Copy the data that follows, character for character, minus the pictures.

[Information shown]
....................

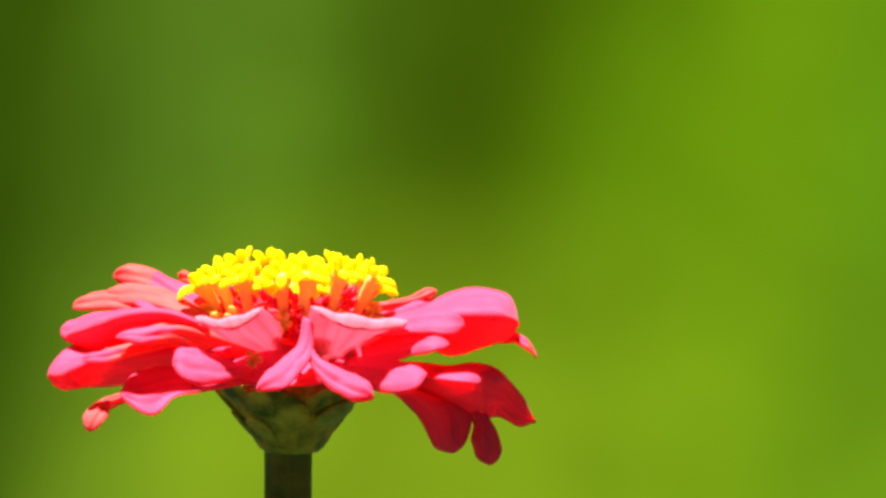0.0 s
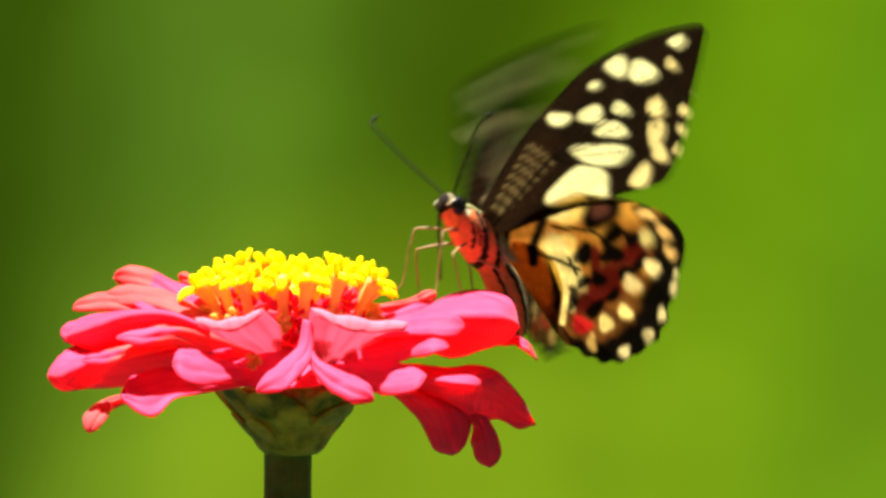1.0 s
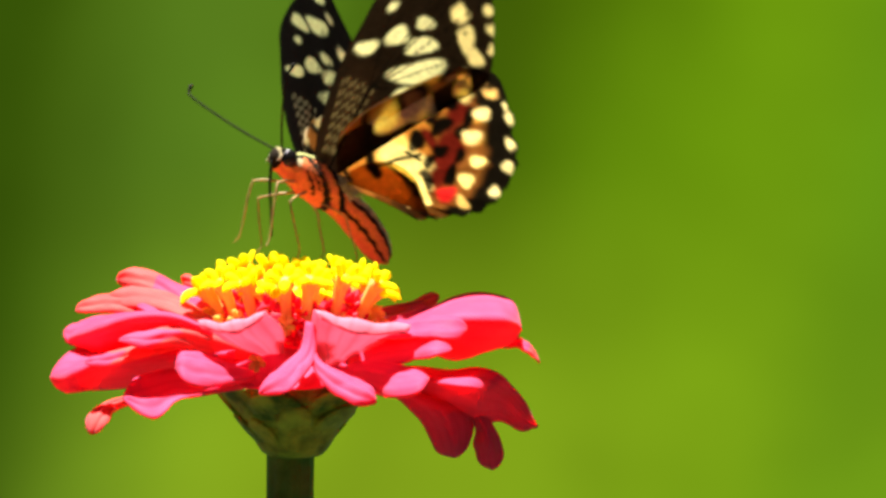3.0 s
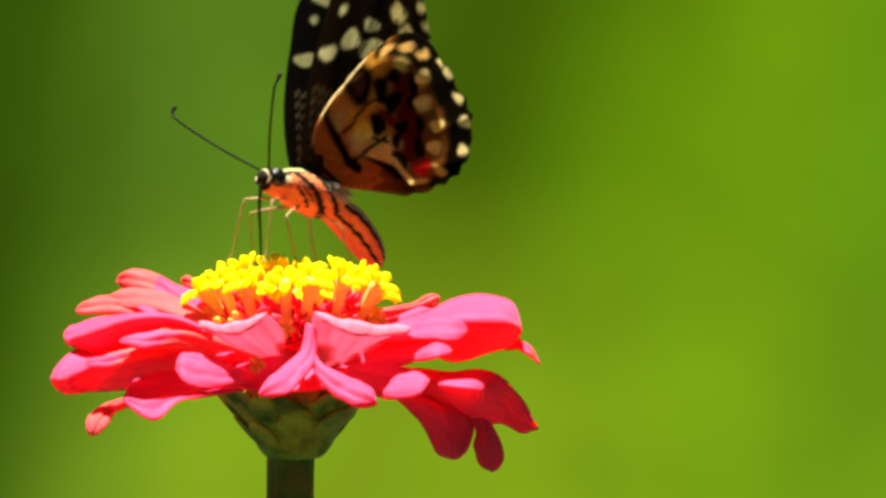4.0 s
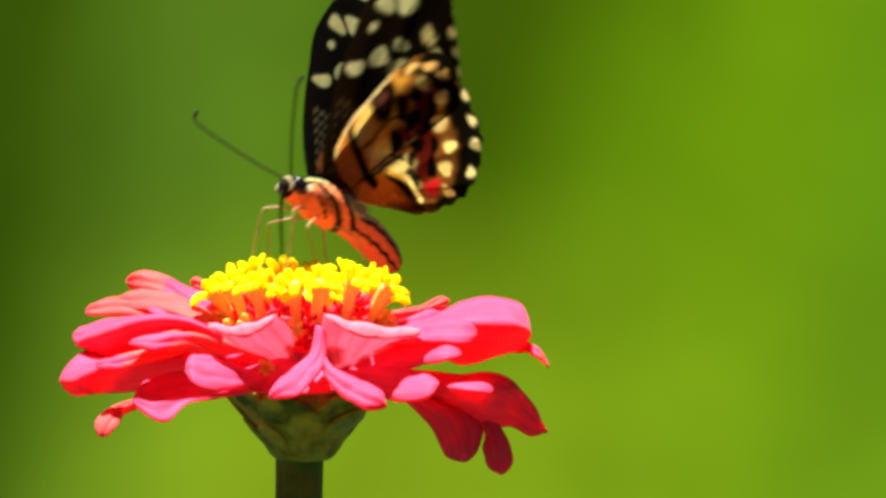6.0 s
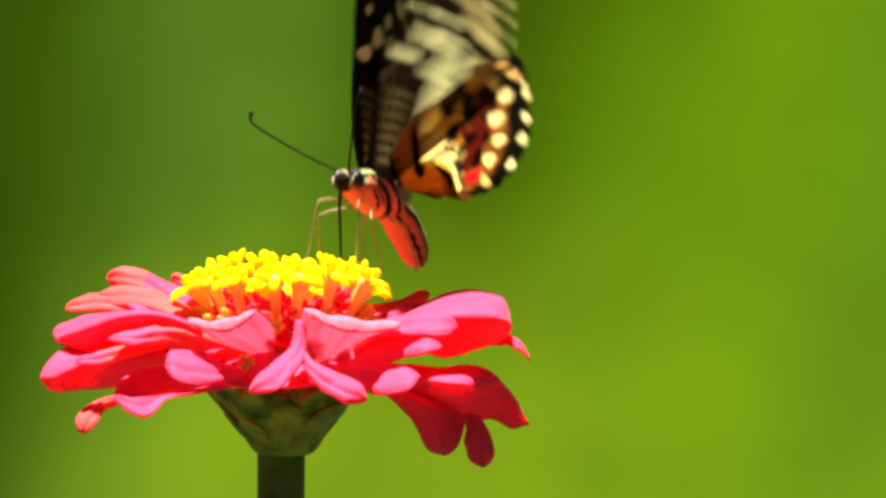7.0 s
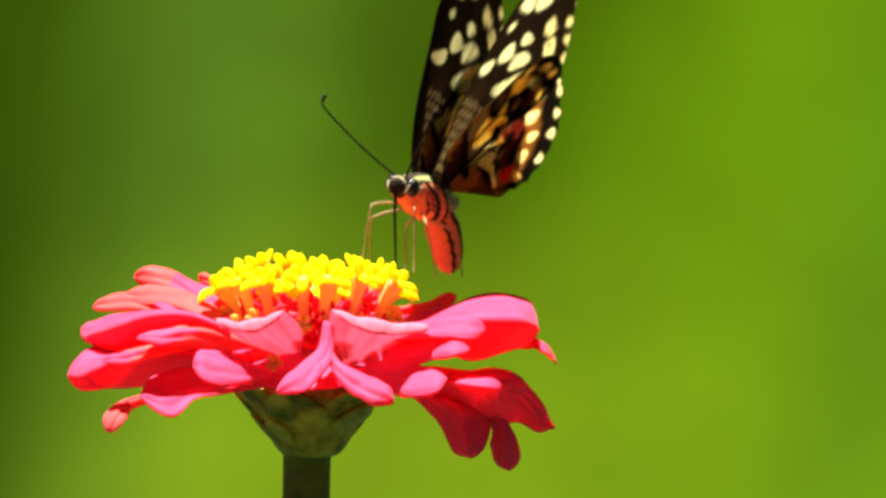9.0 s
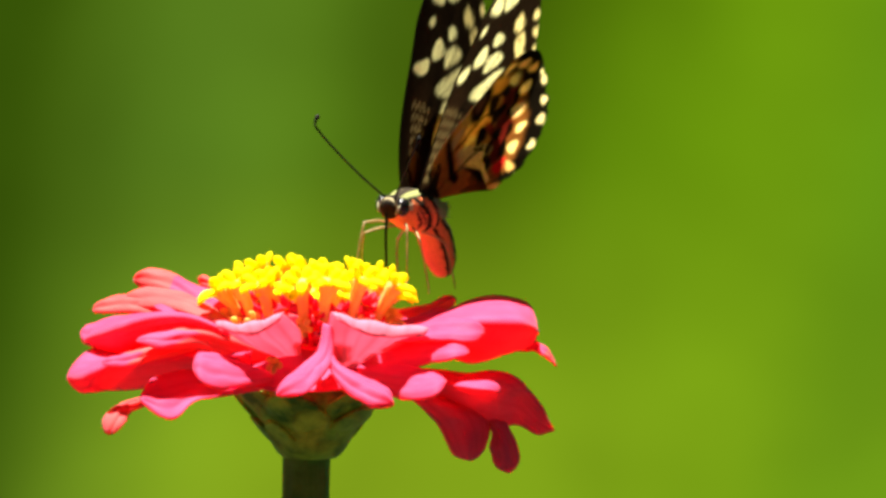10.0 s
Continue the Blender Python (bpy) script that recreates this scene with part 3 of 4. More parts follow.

....................

[Written response]
0.0 s
1.0 s
3.0 s
4.0 s
6.0 s
7.0 s
9.0 s
10.0 s
Continue the Blender Python (bpy) script that recreates this scene with part 3 of 4. More parts follow.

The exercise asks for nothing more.